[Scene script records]
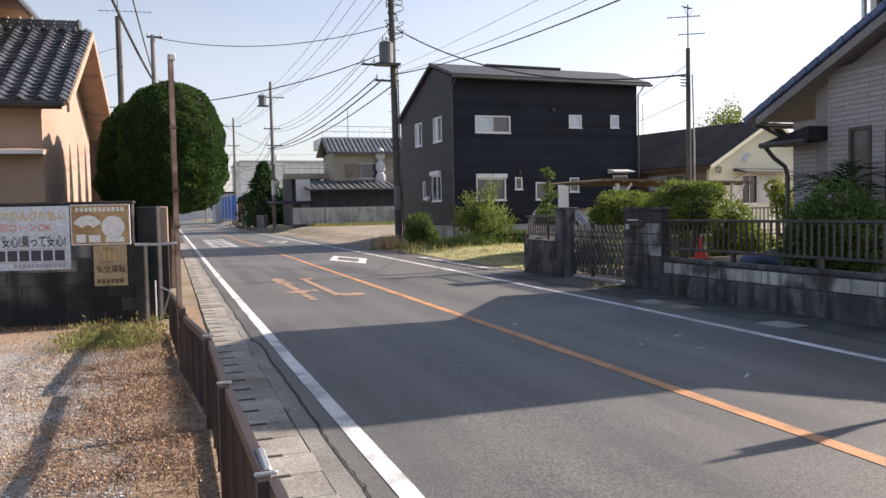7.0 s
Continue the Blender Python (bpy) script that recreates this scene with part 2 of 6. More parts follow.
MORTAR_PALE = mat("mortar", (0.22, 0.215, 0.2), (0.28, 0.27, 0.26), 0.95)
RUST_SHEET = mat("brown_painted_sheet", (0.05, 0.036, 0.031), (0.068, 0.049, 0.043), 0.55, big=1.5, fine=25, bump=0.08, c3=(0.085, 0.058, 0.048), c3_scale=1.6)
RUST = mat("rusty_steel", (0.13, 0.08, 0.06), (0.26, 0.19, 0.155), 0.85, big=5, fine=60, bump=0.4, c3=(0.085, 0.045, 0.03), c3_scale=3)
STEEL = mat("galvanised_steel", (0.5, 0.5, 0.5), (0.62, 0.62, 0.62), 0.45, big=5, fine=60, bump=0.1, metal=0.7)
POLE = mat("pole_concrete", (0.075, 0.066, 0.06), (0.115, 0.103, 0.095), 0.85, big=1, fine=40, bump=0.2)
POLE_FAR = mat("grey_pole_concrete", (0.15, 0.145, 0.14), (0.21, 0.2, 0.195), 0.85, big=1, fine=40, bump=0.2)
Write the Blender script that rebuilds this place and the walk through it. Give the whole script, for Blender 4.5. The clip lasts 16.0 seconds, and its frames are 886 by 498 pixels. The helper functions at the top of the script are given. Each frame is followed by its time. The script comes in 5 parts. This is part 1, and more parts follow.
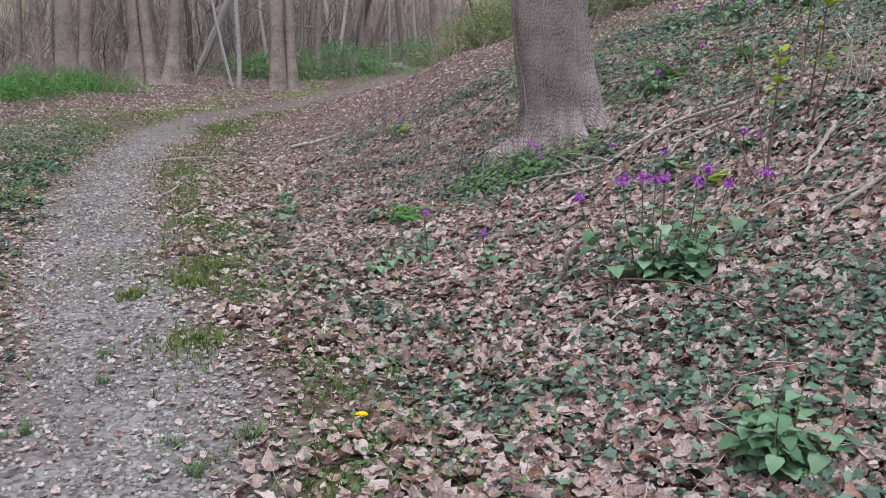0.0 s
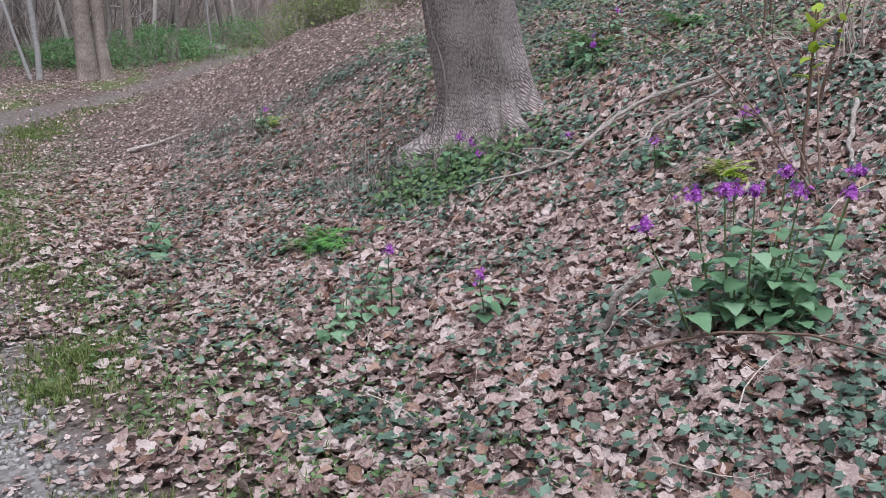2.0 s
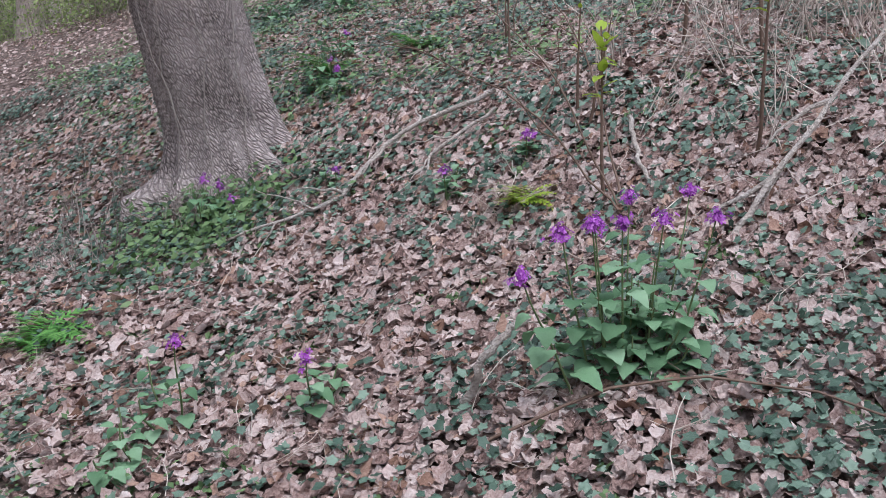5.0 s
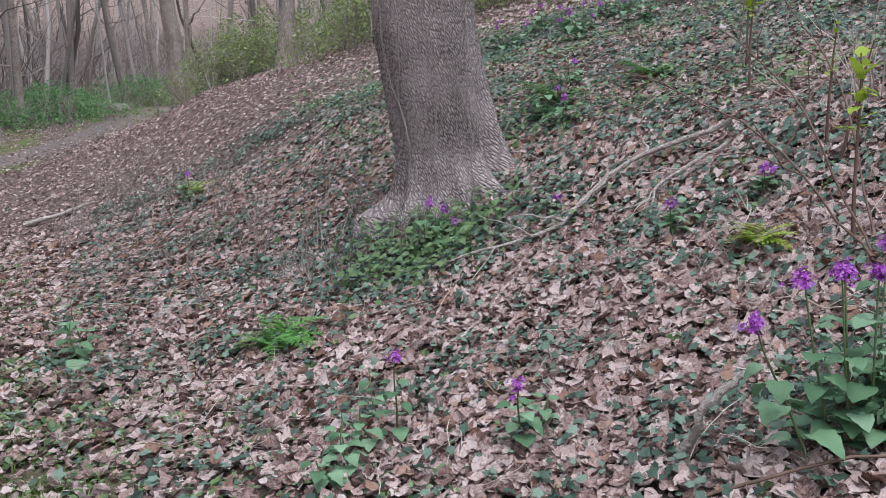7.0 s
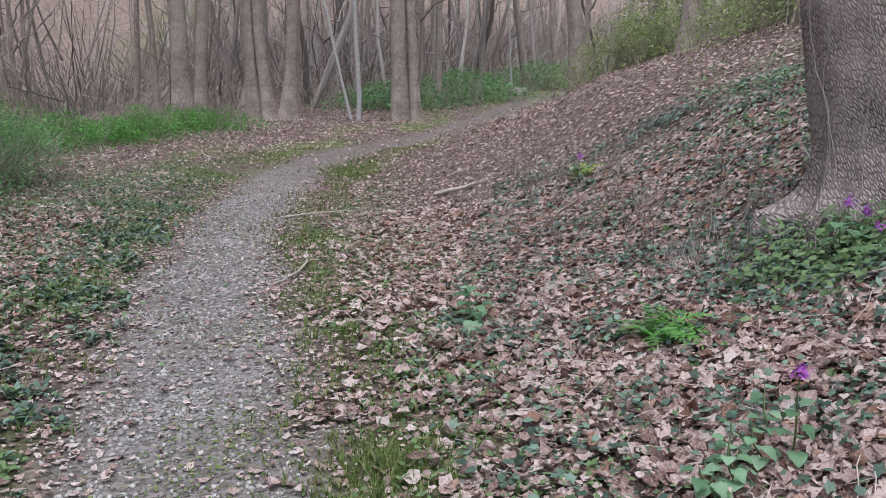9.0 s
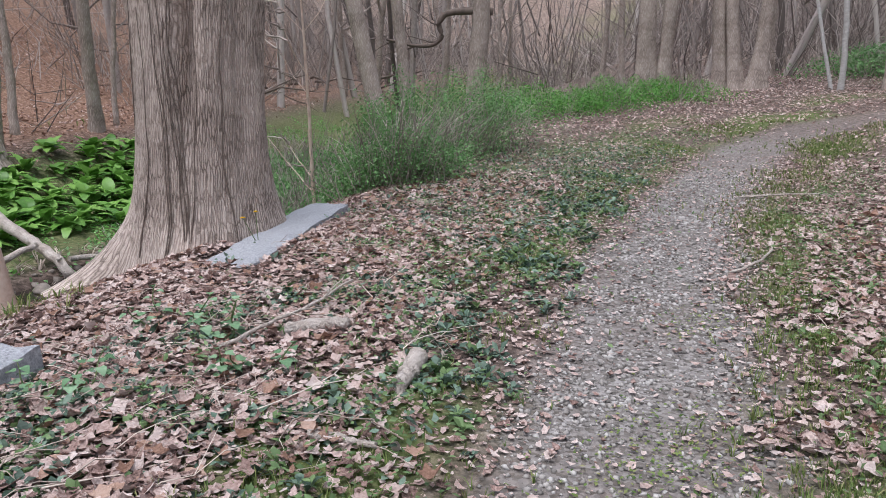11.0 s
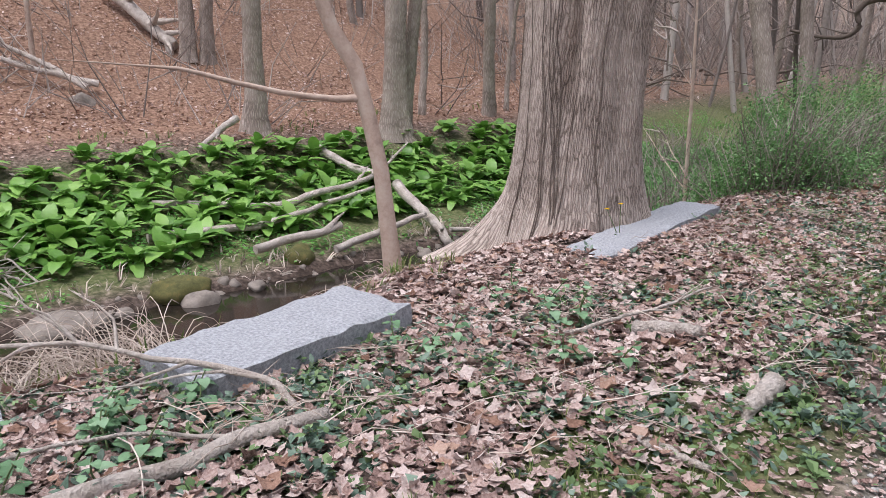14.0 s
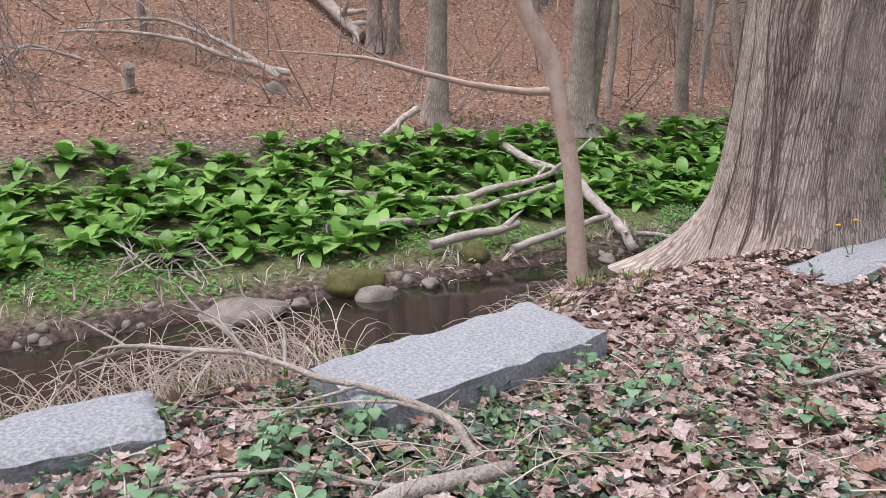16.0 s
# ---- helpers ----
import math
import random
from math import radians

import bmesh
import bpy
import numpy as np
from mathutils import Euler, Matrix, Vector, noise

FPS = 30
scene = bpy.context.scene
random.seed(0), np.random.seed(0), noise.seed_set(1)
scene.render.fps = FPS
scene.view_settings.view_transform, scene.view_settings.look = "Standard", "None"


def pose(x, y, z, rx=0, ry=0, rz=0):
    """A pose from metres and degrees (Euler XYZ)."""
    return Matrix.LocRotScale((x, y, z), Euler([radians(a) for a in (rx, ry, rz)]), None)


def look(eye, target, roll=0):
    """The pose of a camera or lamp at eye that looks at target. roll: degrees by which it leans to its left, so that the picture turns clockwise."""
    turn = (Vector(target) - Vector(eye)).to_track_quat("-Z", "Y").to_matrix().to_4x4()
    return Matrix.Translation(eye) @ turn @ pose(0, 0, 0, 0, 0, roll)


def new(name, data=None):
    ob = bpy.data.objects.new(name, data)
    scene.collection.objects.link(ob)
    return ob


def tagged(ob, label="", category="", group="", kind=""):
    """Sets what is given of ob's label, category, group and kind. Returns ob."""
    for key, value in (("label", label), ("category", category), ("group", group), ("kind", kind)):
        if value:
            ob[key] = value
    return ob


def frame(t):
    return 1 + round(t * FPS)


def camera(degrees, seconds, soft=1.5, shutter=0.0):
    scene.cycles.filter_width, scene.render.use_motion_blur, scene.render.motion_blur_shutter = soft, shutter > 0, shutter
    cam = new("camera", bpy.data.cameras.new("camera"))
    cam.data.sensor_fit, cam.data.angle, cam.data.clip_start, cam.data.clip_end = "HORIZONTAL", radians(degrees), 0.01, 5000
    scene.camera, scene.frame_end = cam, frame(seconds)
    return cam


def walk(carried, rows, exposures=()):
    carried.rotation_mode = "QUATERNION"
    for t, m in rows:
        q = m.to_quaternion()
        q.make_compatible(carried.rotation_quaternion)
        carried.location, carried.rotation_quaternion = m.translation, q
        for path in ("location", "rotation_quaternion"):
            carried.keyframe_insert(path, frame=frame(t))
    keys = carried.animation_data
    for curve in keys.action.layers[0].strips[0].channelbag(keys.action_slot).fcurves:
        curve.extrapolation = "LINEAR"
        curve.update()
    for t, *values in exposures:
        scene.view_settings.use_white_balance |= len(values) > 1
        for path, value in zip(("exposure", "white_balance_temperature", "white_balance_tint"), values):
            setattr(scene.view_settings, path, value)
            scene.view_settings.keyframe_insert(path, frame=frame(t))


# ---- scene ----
cam = camera(59.9, 16.0, soft=0.6)
PATH = [
    (0, (-0.000, 0.000, 1.497), (-0.000, 1.948, 1.043), 2.1),
    (0.5, (-0.255, 0.416, 1.502), (-0.175, 2.362, 1.045), 0.3),
    (1, (-0.443, 0.846, 1.480), (-0.298, 2.781, 0.993), 0.6),
    (1.5, (-0.571, 1.223, 1.481), (-0.331, 3.147, 0.989), 1.5),
    (2, (-0.723, 1.598, 1.500), (-0.293, 3.486, 0.999), 0.0),
    (2.5, (-0.797, 1.946, 1.484), (-0.230, 3.795, 0.973), 0.5),
    (3, (-0.826, 2.202, 1.482), (-0.005, 3.952, 0.973), 1.5),
    (3.5, (-0.920, 2.413, 1.479), (0.184, 4.009, 0.996), -1.0),
    (3.7, (-0.934, 2.474, 1.483), (0.230, 4.028, 1.002), -1.4),
    (5.8, (-0.954, 2.515, 1.505), (0.109, 4.161, 1.105), -0.5),
    (6, (-0.958, 2.520, 1.508), (0.058, 4.197, 1.114), -0.5),
    (6.5, (-0.966, 2.528, 1.507), (-0.114, 4.298, 1.129), -0.7),
    (7, (-0.961, 2.540, 1.505), (-0.297, 4.390, 1.135), -0.9),
    (7.5, (-0.942, 2.551, 1.503), (-0.448, 4.453, 1.135), -0.7),
    (8, (-0.944, 2.557, 1.500), (-0.651, 4.500, 1.130), 0.1),
    (8.5, (-0.980, 2.566, 1.500), (-0.984, 4.529, 1.116), 0.4),
    (9, (-1.060, 2.629, 1.493), (-1.332, 4.570, 1.096), -0.1),
    (9.5, (-1.173, 2.717, 1.490), (-1.663, 4.614, 1.087), -0.7),
    (10, (-1.237, 2.780, 1.492), (-1.989, 4.576, 1.036), -1.1),
    (10.2, (-1.254, 2.804, 1.498), (-2.138, 4.537, 1.037), -1.3),
    (12.3, (-1.269, 2.951, 1.488), (-2.858, 4.078, 1.037), -1.0),
    (12.5, (-1.274, 2.953, 1.489), (-2.894, 4.036, 1.037), -0.8),
    (13, (-1.278, 2.956, 1.489), (-2.946, 3.961, 1.036), -0.7),
    (13.5, (-1.286, 2.954, 1.489), (-3.034, 3.814, 1.034), -0.8),
    (14, (-1.290, 2.958, 1.493), (-3.100, 3.676, 1.036), -0.5),
    (14.5, (-1.324, 2.959, 1.488), (-3.171, 3.566, 1.022), -0.6),
    (15, (-1.480, 2.966, 1.479), (-3.345, 3.513, 1.009), 0.3),
    (15.5, (-1.677, 2.967, 1.502), (-3.574, 3.392, 1.030), -0.3),
    (16, (-1.844, 2.984, 1.490), (-3.764, 3.283, 1.013), -0.3),
]
walk(cam, [(t, look(eye, target, roll)) for t, eye, target, roll in PATH],
     [(0, 0.5, 5980, 12), (3.5, 0.6, 5830, 12), (7, 0.52, 5850, 12), (9.5, 0.5, 6000, 12), (12.5, 0.78, 6200, 14), (16, 0.76, 6380, 15)])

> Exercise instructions
Return the listing above word for word, with the pictures removed.

> Response for this exercise
7.0 s
Continue the Blender Python (bpy) script that recreates this scene with part 2 of 6. More parts follow.
MORTAR_PALE = mat("mortar", (0.22, 0.215, 0.2), (0.28, 0.27, 0.26), 0.95)
RUST_SHEET = mat("brown_painted_sheet", (0.05, 0.036, 0.031), (0.068, 0.049, 0.043), 0.55, big=1.5, fine=25, bump=0.08, c3=(0.085, 0.058, 0.048), c3_scale=1.6)
RUST = mat("rusty_steel", (0.13, 0.08, 0.06), (0.26, 0.19, 0.155), 0.85, big=5, fine=60, bump=0.4, c3=(0.085, 0.045, 0.03), c3_scale=3)
STEEL = mat("galvanised_steel", (0.5, 0.5, 0.5), (0.62, 0.62, 0.62), 0.45, big=5, fine=60, bump=0.1, metal=0.7)
POLE = mat("pole_concrete", (0.075, 0.066, 0.06), (0.115, 0.103, 0.095), 0.85, big=1, fine=40, bump=0.2)
POLE_FAR = mat("grey_pole_concrete", (0.15, 0.145, 0.14), (0.21, 0.2, 0.195), 0.85, big=1, fine=40, bump=0.2)
Write the Blender script that rebuilds this place and the walk through it. Give the whole script, for Blender 4.5. The clip lasts 16.0 seconds, and its frames are 886 by 498 pixels. The helper functions at the top of the script are given. Each frame is followed by its time. The script comes in 5 parts. This is part 1, and more parts follow.
0.0 s
2.0 s
5.0 s
7.0 s
9.0 s
11.0 s
14.0 s
16.0 s
# ---- helpers ----
import math
import random
from math import radians

import bmesh
import bpy
import numpy as np
from mathutils import Euler, Matrix, Vector, noise

FPS = 30
scene = bpy.context.scene
random.seed(0), np.random.seed(0), noise.seed_set(1)
scene.render.fps = FPS
scene.view_settings.view_transform, scene.view_settings.look = "Standard", "None"


def pose(x, y, z, rx=0, ry=0, rz=0):
    """A pose from metres and degrees (Euler XYZ)."""
    return Matrix.LocRotScale((x, y, z), Euler([radians(a) for a in (rx, ry, rz)]), None)


def look(eye, target, roll=0):
    """The pose of a camera or lamp at eye that looks at target. roll: degrees by which it leans to its left, so that the picture turns clockwise."""
    turn = (Vector(target) - Vector(eye)).to_track_quat("-Z", "Y").to_matrix().to_4x4()
    return Matrix.Translation(eye) @ turn @ pose(0, 0, 0, 0, 0, roll)


def new(name, data=None):
    ob = bpy.data.objects.new(name, data)
    scene.collection.objects.link(ob)
    return ob


def tagged(ob, label="", category="", group="", kind=""):
    """Sets what is given of ob's label, category, group and kind. Returns ob."""
    for key, value in (("label", label), ("category", category), ("group", group), ("kind", kind)):
        if value:
            ob[key] = value
    return ob


def frame(t):
    return 1 + round(t * FPS)


def camera(degrees, seconds, soft=1.5, shutter=0.0):
    scene.cycles.filter_width, scene.render.use_motion_blur, scene.render.motion_blur_shutter = soft, shutter > 0, shutter
    cam = new("camera", bpy.data.cameras.new("camera"))
    cam.data.sensor_fit, cam.data.angle, cam.data.clip_start, cam.data.clip_end = "HORIZONTAL", radians(degrees), 0.01, 5000
    scene.camera, scene.frame_end = cam, frame(seconds)
    return cam


def walk(carried, rows, exposures=()):
    carried.rotation_mode = "QUATERNION"
    for t, m in rows:
        q = m.to_quaternion()
        q.make_compatible(carried.rotation_quaternion)
        carried.location, carried.rotation_quaternion = m.translation, q
        for path in ("location", "rotation_quaternion"):
            carried.keyframe_insert(path, frame=frame(t))
    keys = carried.animation_data
    for curve in keys.action.layers[0].strips[0].channelbag(keys.action_slot).fcurves:
        curve.extrapolation = "LINEAR"
        curve.update()
    for t, *values in exposures:
        scene.view_settings.use_white_balance |= len(values) > 1
        for path, value in zip(("exposure", "white_balance_temperature", "white_balance_tint"), values):
            setattr(scene.view_settings, path, value)
            scene.view_settings.keyframe_insert(path, frame=frame(t))


# ---- scene ----
cam = camera(59.9, 16.0, soft=0.6)
PATH = [
    (0, (-0.000, 0.000, 1.497), (-0.000, 1.948, 1.043), 2.1),
    (0.5, (-0.255, 0.416, 1.502), (-0.175, 2.362, 1.045), 0.3),
    (1, (-0.443, 0.846, 1.480), (-0.298, 2.781, 0.993), 0.6),
    (1.5, (-0.571, 1.223, 1.481), (-0.331, 3.147, 0.989), 1.5),
    (2, (-0.723, 1.598, 1.500), (-0.293, 3.486, 0.999), 0.0),
    (2.5, (-0.797, 1.946, 1.484), (-0.230, 3.795, 0.973), 0.5),
    (3, (-0.826, 2.202, 1.482), (-0.005, 3.952, 0.973), 1.5),
    (3.5, (-0.920, 2.413, 1.479), (0.184, 4.009, 0.996), -1.0),
    (3.7, (-0.934, 2.474, 1.483), (0.230, 4.028, 1.002), -1.4),
    (5.8, (-0.954, 2.515, 1.505), (0.109, 4.161, 1.105), -0.5),
    (6, (-0.958, 2.520, 1.508), (0.058, 4.197, 1.114), -0.5),
    (6.5, (-0.966, 2.528, 1.507), (-0.114, 4.298, 1.129), -0.7),
    (7, (-0.961, 2.540, 1.505), (-0.297, 4.390, 1.135), -0.9),
    (7.5, (-0.942, 2.551, 1.503), (-0.448, 4.453, 1.135), -0.7),
    (8, (-0.944, 2.557, 1.500), (-0.651, 4.500, 1.130), 0.1),
    (8.5, (-0.980, 2.566, 1.500), (-0.984, 4.529, 1.116), 0.4),
    (9, (-1.060, 2.629, 1.493), (-1.332, 4.570, 1.096), -0.1),
    (9.5, (-1.173, 2.717, 1.490), (-1.663, 4.614, 1.087), -0.7),
    (10, (-1.237, 2.780, 1.492), (-1.989, 4.576, 1.036), -1.1),
    (10.2, (-1.254, 2.804, 1.498), (-2.138, 4.537, 1.037), -1.3),
    (12.3, (-1.269, 2.951, 1.488), (-2.858, 4.078, 1.037), -1.0),
    (12.5, (-1.274, 2.953, 1.489), (-2.894, 4.036, 1.037), -0.8),
    (13, (-1.278, 2.956, 1.489), (-2.946, 3.961, 1.036), -0.7),
    (13.5, (-1.286, 2.954, 1.489), (-3.034, 3.814, 1.034), -0.8),
    (14, (-1.290, 2.958, 1.493), (-3.100, 3.676, 1.036), -0.5),
    (14.5, (-1.324, 2.959, 1.488), (-3.171, 3.566, 1.022), -0.6),
    (15, (-1.480, 2.966, 1.479), (-3.345, 3.513, 1.009), 0.3),
    (15.5, (-1.677, 2.967, 1.502), (-3.574, 3.392, 1.030), -0.3),
    (16, (-1.844, 2.984, 1.490), (-3.764, 3.283, 1.013), -0.3),
]
walk(cam, [(t, look(eye, target, roll)) for t, eye, target, roll in PATH],
     [(0, 0.5, 5980, 12), (3.5, 0.6, 5830, 12), (7, 0.52, 5850, 12), (9.5, 0.5, 6000, 12), (12.5, 0.78, 6200, 14), (16, 0.76, 6380, 15)])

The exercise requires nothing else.